Architects from around the world - including Australia - will be asked to submit their designs for a new spire to sit atop the Notre-Dame Cathedral in Paris, after it toppled during a huge blaze on Monday.
French Prime Minister Édouard Philippe announced the contest on Wednesday, saying the country would be looking for a "new spire that is adapted to the techniques and challenges of our era".
The former 93-meter spire was the work of Eugene Viollet le Duc and only added to the 850-year-old building during a 19th Century restoration.

"The international competition will decide whether a spire should be rebuilt, [and] whether the spire designed and built by Viollet le Duc should be rebuilt in the same way, identically," Mr Philippe said.
French President Emmanuel Macron has vowed the historic cathedral will be rebuilt "even more beautifully" within five years - a claim some experts believe is impossible.

"It's quite possible to do it [in five years] using multinational companies that work extremely fast, the way they build a reinforced-concrete skyscraper," Benjamin Mouton, chief architect at Notre-Dame until 2013, said.
Whether or not the new spire design mimics Viollet le Duc's masterpiece, one much-loved element looks set to return.

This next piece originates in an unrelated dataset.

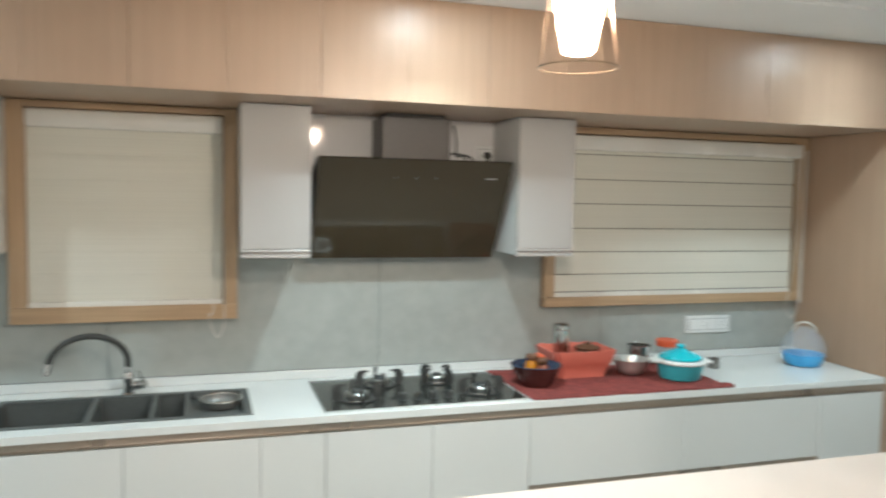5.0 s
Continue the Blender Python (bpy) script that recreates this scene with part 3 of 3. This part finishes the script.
# red runner with soft waves
m = thing("table_runner", 1.55, 3.28, TOP, "dark red woven runner spread on the worktop", "cloth")
bm = bmesh.new()
NX, NY = 56, 34
grid = {}
for layer in (0, 1):
    for i in range(NX + 1):
        for j in range(NY + 1):
            u, v = i / NX, j / NY
            near, far = Vector((1.055 + 0.975 * u, 3.038 - 0.004 * u, 0)), Vector((1.048 + 0.975 * u, 3.575 - 0.03 * u, 0))
            q = near.lerp(far, v)
            n = noise.noise(Vector((q.x * 9, q.y * 9, 0.3)))
            ripple = 0.009 * max(0, n) + 0.002 * noise.noise(Vector((q.x * 40, q.y * 40, 2)))
            edge = min(u, 1 - u, v, 1 - v)
            q.x += 0.014 * noise.noise(Vector((q.y * 12, 5, u))) * (1 if u > 0.5 else 0.3)
            q.y += 0.008 * noise.noise(Vector((q.x * 10, 9, v)))
            q.z = TOP + 0.0014 + (0.0035 + max(0, ripple) * min(1, edge * 8 + 0.3) if layer else 0)
            if u > 0.97 and v < 0.1 and layer:
                q.z += 0.01
            grid[layer, i, j] = bm.verts.new(q)
for i in range(NX):
    for j in range(NY):
        bm.faces.new([grid[1, i, j], grid[1, i + 1, j], grid[1, i + 1, j + 1], grid[1, i, j + 1]])
        bm.faces.new([grid[0, i, j], grid[0, i, j + 1], grid[0, i + 1, j + 1], grid[0, i + 1, j]])
ring = [(i, 0) for i in range(NX)] + [(NX, j) for j in range(NY)] + [(i, NY) for i in range(NX, 0, -1)] + [(0, j) for j in range(NY, 0, -1)]
for a, b in zip(ring, ring[1:] + ring[:1]):
    bm.faces.new([grid[0, a[0], a[1]], grid[0, b[0], b[1]], grid[1, b[0], b[1]], grid[1, a[0], a[1]]])
part("cloth", bm, RED_CLOTH, m)
for u0, u1, y0, y1 in ((1.062, 2.018, 3.036, 3.046), (1.056, 2.008, 3.558, 3.566)):
    steps = [u0 + (u1 - u0) * i / 40 for i in range(41)]
    drift = lambda x: (-0.004 if y0 < 3.3 else -0.03) * (x - 1.05) / 0.96
    line = [(x, (y0 + y1) / 2 + drift(x) + 0.008 * noise.noise(Vector((x * 10, 9, 0 if y0 < 3.3 else 1))), TOP + 0.0062) for x in steps]
    part("hem", tube(line, 0.0028, 6), RED_CLOTH, m)
ON = TOP + 0.0078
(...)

The copper statue of a cockerel that sat atop the spire has been recovered amongst the rubble. President of the French Building Federation Jacques Chanut tweeted a gleeful picture of architect Phillippe Villeneuve clutching the rooster.
On Wednesday, Mr Phillippe said it was unclear how much the ambitious project would cost, but experts have given ballpark estimates in the hundreds of millions of euros.
Already some 850 million euros has been pledged, mainly from French billionaires and companies as well as the city of Paris and other authorities.
As the debate about how the rebuild should proceed begun, cathedral bells rang out across Paris on Wednesday evening - marking the exact moment the blaze broke out.
"Our beloved cathedral is on her knees" but she "will live again", she "will rise again", the Archbishop of Paris Michel Aupetit said during a mass at the church of Saint-Sulpice.